I disagree, which one of these makes you think "Damn, that's grindcore!"

[ame]http://www.youtube.com/watch?v=pQidsbSjL-w&feature=channel[/ame]

[ame]http://www.youtube.com/watch?v=cxcoV3zKKSE&feature=related[/ame]

From my point of view, the dirty raw production is part of the genre. The Napalm Death song didn't do it for me at all, neither did much after Scum. The dirty sound was what made it, well, GRIND! Carcass isn't really a good example, they weren't a grindcore band anymore when they started using new technology.
 
From my point of view, the dirty raw production is part of the genre. The Napalm Death song didn't do it for me at all, neither did much after Scum. The dirty sound was what made it, well, GRIND! Carcass isn't really a good example, they weren't a grindcore band anymore when they started using new technology.

That Napalm Death song doesn't sound much like Grindcore any more foremost because ND changed stylistically quite a bit over the years, embracing both Crust Punk and plain Death Metal more.

People associate that raw under-produced sound with Grindcore because they heard it on the genre defining records.

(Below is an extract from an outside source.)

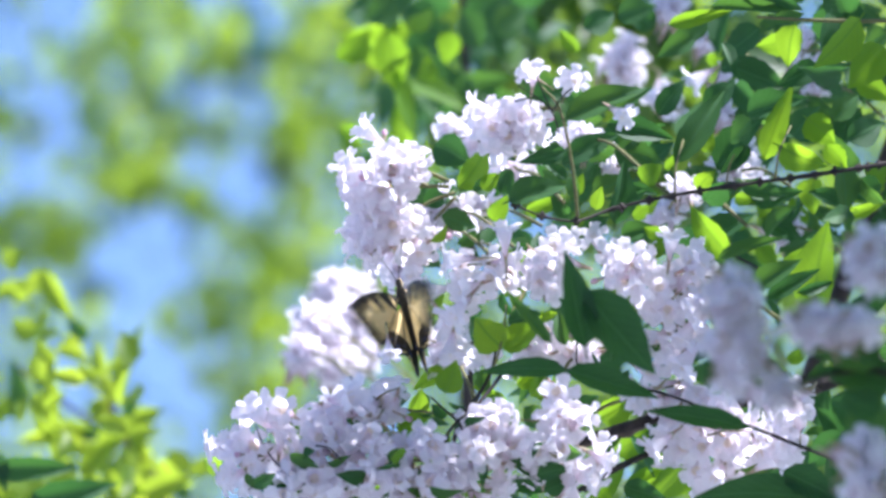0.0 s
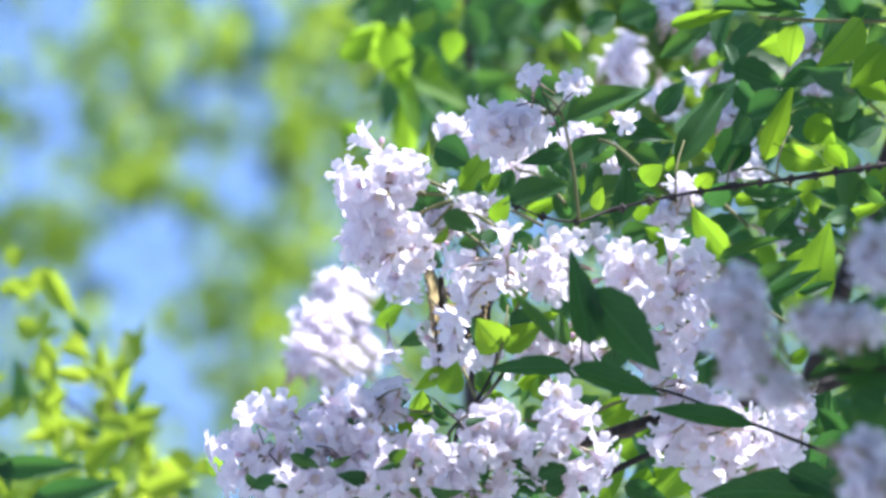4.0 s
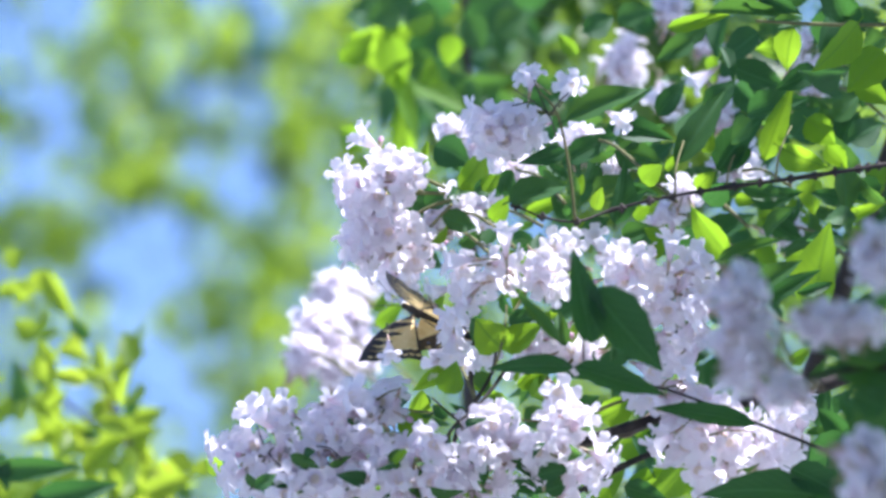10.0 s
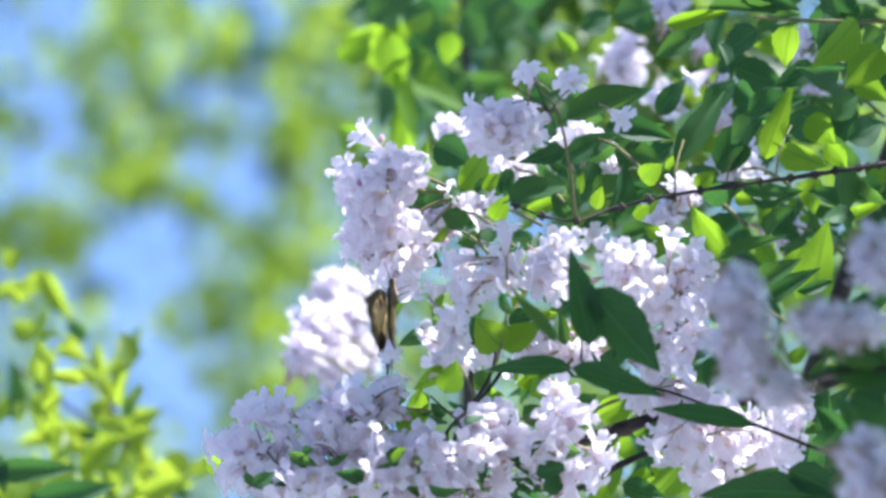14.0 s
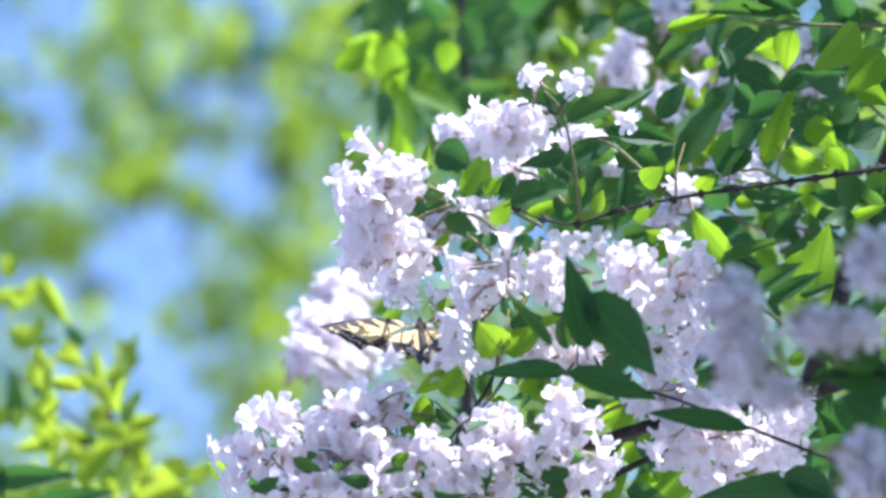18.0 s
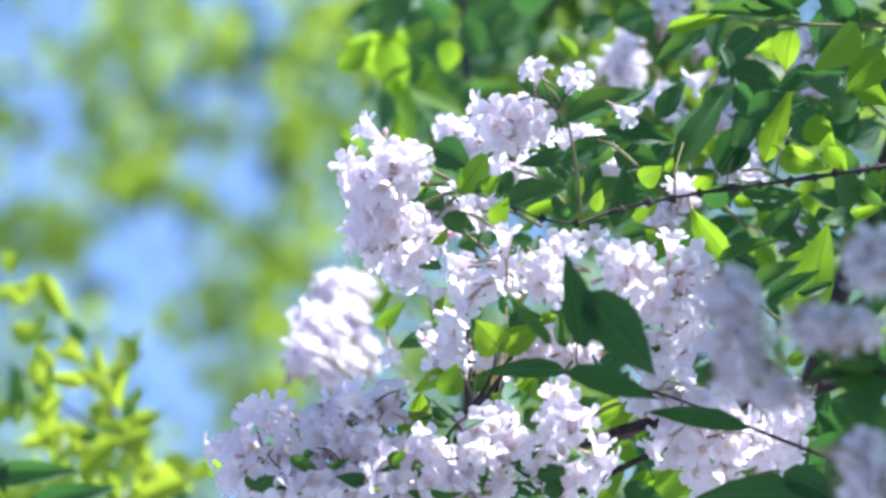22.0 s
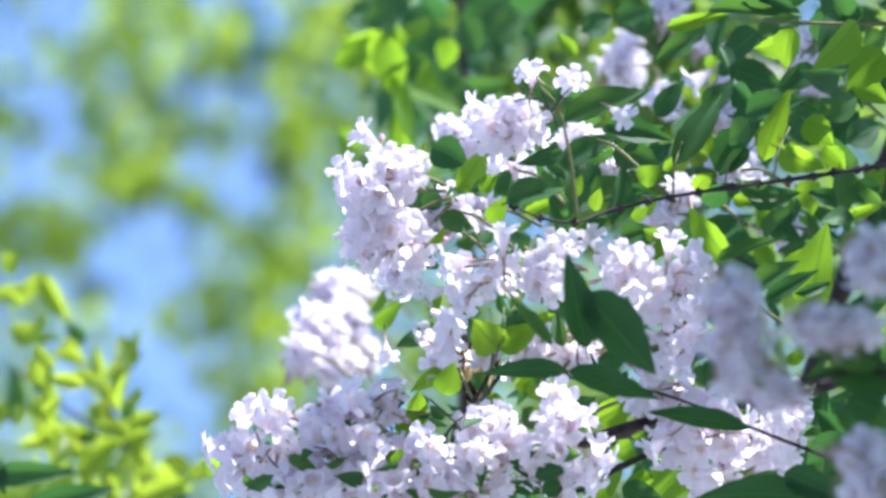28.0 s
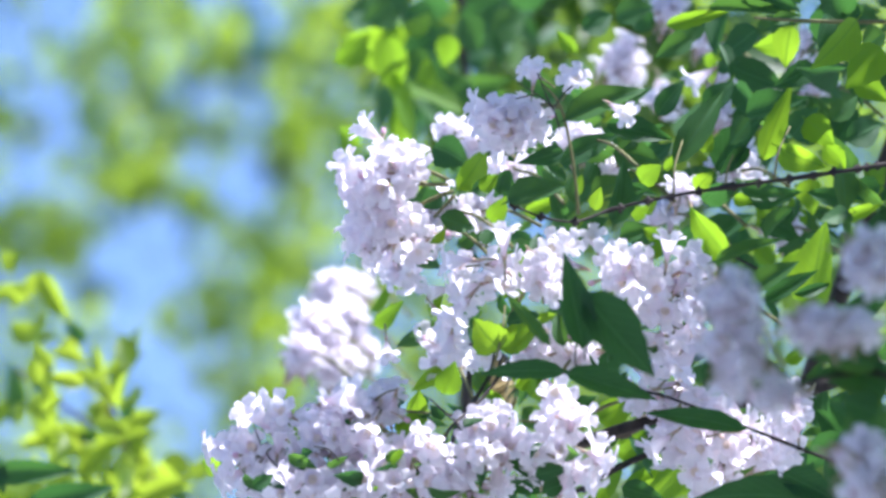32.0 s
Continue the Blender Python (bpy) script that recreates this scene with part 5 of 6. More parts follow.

As I said, it's the same with Black Metal. But people thinking that this was a concious artistic decision are just delusional. If those records had better production back in the day, people would turn that argument around.

I'm not saying a Grindcore record shouldn't have a raw sound these days (I an dig that very much), but limiting oneself to that for dubious reasons is just plain moronic. And having a genre defined by production values is surely not what Grindcore is about. Also raw and natural doesn't equal to sounding like shit.
 
I personally recommend 57ing everything.
all the drums. I'd even 57 the kick, myself.
bass DI. but only if you want some heavy low end.
if not, I'd mic the hell out of a bass combo amp.
mic the guitars with a 57. the thought of doing a DI for guitars on a grind band just doesn't even seem right.

I agree with Fragel. I MIGHT replace the kick.
but if it isn't doing damage, then keep everything pretty raw.

I also agree with Garath.
try the practice amp idea.
if I were you. I'd just try a bunch of different things with them.
whichever sounds the most outlandish is probably what I'd go with.

Grindcore is definitely all about raw & brute speed.
Chaos.

Overmixing a Grindcore band destroys the Chaos. which destroys the genre.

how about this: if you find yourself mixing a song for more than 30 minutes, you probably over mixed it.